The pattern is recognizable: the opening hours of a game are checkpoint-generous, the difficulty is accessible, and players feel good. Then, somewhere around the three-to-four hour mark, the checkpoint spacing stretches out, the difficulty spikes, and the frustration begins. By then, the refund window has closed. Whether this is intentional anti-consumer design or simply the natural result of games escalating in difficulty is genuinely hard to prove. But the correlation is consistent enough to be worth naming.
How Developers Defend Long Checkpoint Gaps
To be fair, there are legitimate design arguments for sparse checkpoints. Horror games use them to sustain dread — if you can save anywhere, the tension dissipates. Survival games use resource-based saving as a core mechanic. Games like Resident Evil have built entire design philosophies around the cost of saving, and those philosophies produce genuinely meaningful player decisions.
The difference between intentional tension design and punitive checkpoint placement is usually legible if you look at what sits between the saves. If the gap between checkpoints contains interesting, varied content that rewards engagement, the long stretch is probably a design choice. If the gap is filled with repetitive enemy encounters and hallways you've already memorized, it's probably padding — and the checkpoint distance is doing work that actual content design should be doing instead.
The problem is that publishers don't have to disclose which one they're doing. Both look identical from the outside until you're already twenty hours in.
The Modders Fighting Back
This is where the quest-breaking community enters the picture. Across PC gaming, a growing network of modders has built unofficial checkpoint editors, save-state injectors, and quick-save tools for games that don't natively support them. The tools vary in sophistication — some are simple memory editors that write a save flag at any point in the game, others are full-featured utilities with UI overlays and hotkey support. But they share a common philosophy: the player should decide when the game saves, not the developer.
The community around these tools tends to frame the work in consumer rights terms. If you've paid for a game, the argument goes, you should be able to save it. The checkpoint system is a design choice, not a law. Modders who build these tools aren't trying to make games easier — many of them are experienced players who find the base games trivially manageable. They're making an argument about player autonomy: that the ability to save your progress is a basic feature that shouldn't be withheld as a tension-manufacturing mechanism.
Game studios tend to disagree, and some have actively patched out save-state tools, citing "unintended behavior" and "experience integrity." The irony of a studio citing experience integrity while defending checkpoint placement designed to extend session time is not lost on the modding community.
What Good Checkpoint Design Actually Looks Like
The studios that get this right tend to share a common approach: they use checkpoints to punctuate experience rather than extend it. A well-placed checkpoint arrives after a meaningful moment — a boss kill, a narrative beat, a puzzle solution — and feels like a natural breath. It doesn't feel like a reward for endurance. It feels like the game acknowledging that something just happened.
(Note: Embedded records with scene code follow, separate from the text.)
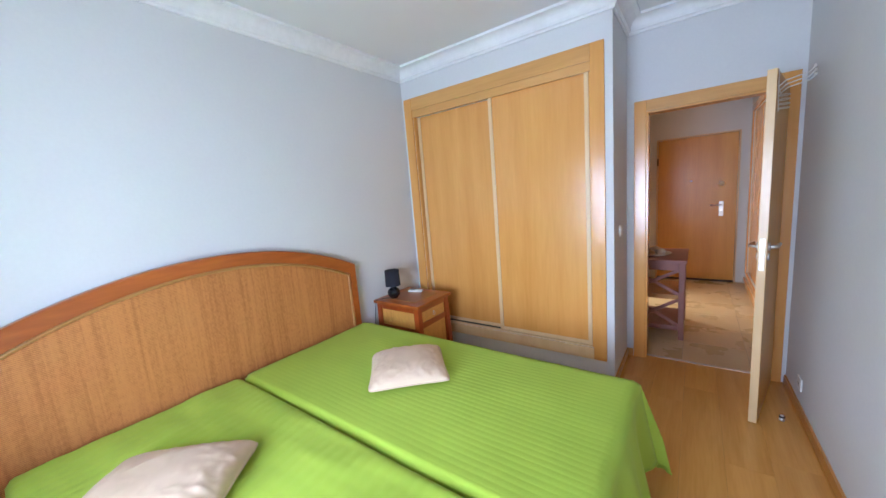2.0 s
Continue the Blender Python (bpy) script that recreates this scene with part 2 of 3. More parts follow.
def part(name, bm, material, parent=None, label="", smooth=False):
    me = bpy.data.meshes.new(name)
    bmesh.ops.recalc_face_normals(bm, faces=bm.faces)
    bm.to_mesh(me)
    bm.free()
    for k in material if isinstance(material, list) else [material]:
        me.materials.append(k)
    if smooth:
        for p in me.polygons:
            p.use_smooth = True
    ob = new(name, me)
    ob.parent = parent
    if label:
        ob["label"] = label
    return ob


def bx(name, material, parent, x0, x1, y0, y1, z0, z1, bevel=0.0, label=""):
    return part(name, box(bmesh.new(), x0, x1, y0, y1, z0, z1, bevel), material, parent, label)


def thing(name, m, label, category, group="", kind=""):
    ob = new(name)
    ob.matrix_world = m
    return tagged(ob, label, category, group, kind)


def struct(ob, label, category):
    return tagged(ob, label, category, kind="structure")


# ---- the room's plan ----
XL, XR = -1.92, 0.96           # headboard wall, painting wall at its middle
YW, YN, YD = -1.38, 2.088, 2.655  # window wall, wardrobe wall, door wall
XP = -0.075                    # side of the wardrobe pier
ZC = 2.705
EAST_TURN = 0.9                # the painting wall runs slightly out of square


def east(y):
    return XR - math.tan(radians(EAST_TURN)) * (y - 0.5)


OX0, OX1, OZ = -1.30, 0.90, 2.01    # balcony opening
DX0, DX1, DZ = 0.06, 0.82, 2.02     # bedroom doorway

struct(bx("wall_west", M_WALL, None, XL - 0.15, XL, YW - 0.25, 5.6, -0.1, 2.9), "white satin painted wall behind the bed", "wall")
struct(part("wall_east", solid([(east(YW - 0.25), YW - 0.25), (XR + 0.2, YW - 0.25), (XR + 0.2, YD + 0.119), (east(YD + 0.119), YD + 0.119)], "z", -0.1, 2.9), M_WALL), "white satin painted wall with two canvases", "wall")
bm = bmesh.new()
box(bm, XL, OX0, YW - 0.25, YW, 0, 2.9)
box(bm, OX1, XR + 0.06, YW - 0.249, YW, 0, 2.89)
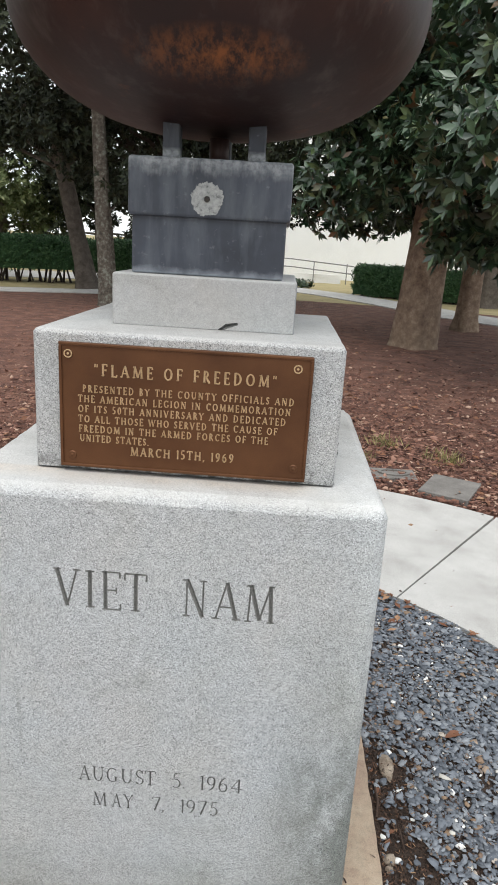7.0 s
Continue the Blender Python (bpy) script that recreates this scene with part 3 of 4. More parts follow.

Hades, again, is instructive. The game's run-based structure means every death is a checkpoint by design — you return to the hub, you progress the narrative, you go again. There's no frustrating rollback because the structure doesn't allow for it. That's a design solution to the checkpoint problem, not a workaround.
God of War Ragnarök handles it well in a more traditional structure, placing autosaves generously and allowing manual saves at any time outside of combat. The game trusts players to manage their own time and doesn't use checkpoint scarcity as a tension tool. The tension comes from the design.
The Takeaway
Checkpoint placement is not a neutral technical decision. It is a design choice with psychological and commercial implications, and players deserve to think about it critically rather than accepting frustration as an inherent feature of challenging games. When a game sends you back twenty minutes because you died once, that's a choice. It might be a good choice. It might be a bad one. It might be a business one.
The modders building save-state tools aren't cheating. They're asking a reasonable question: who does this game belong to once you've paid for it? And they're not waiting for the industry to answer.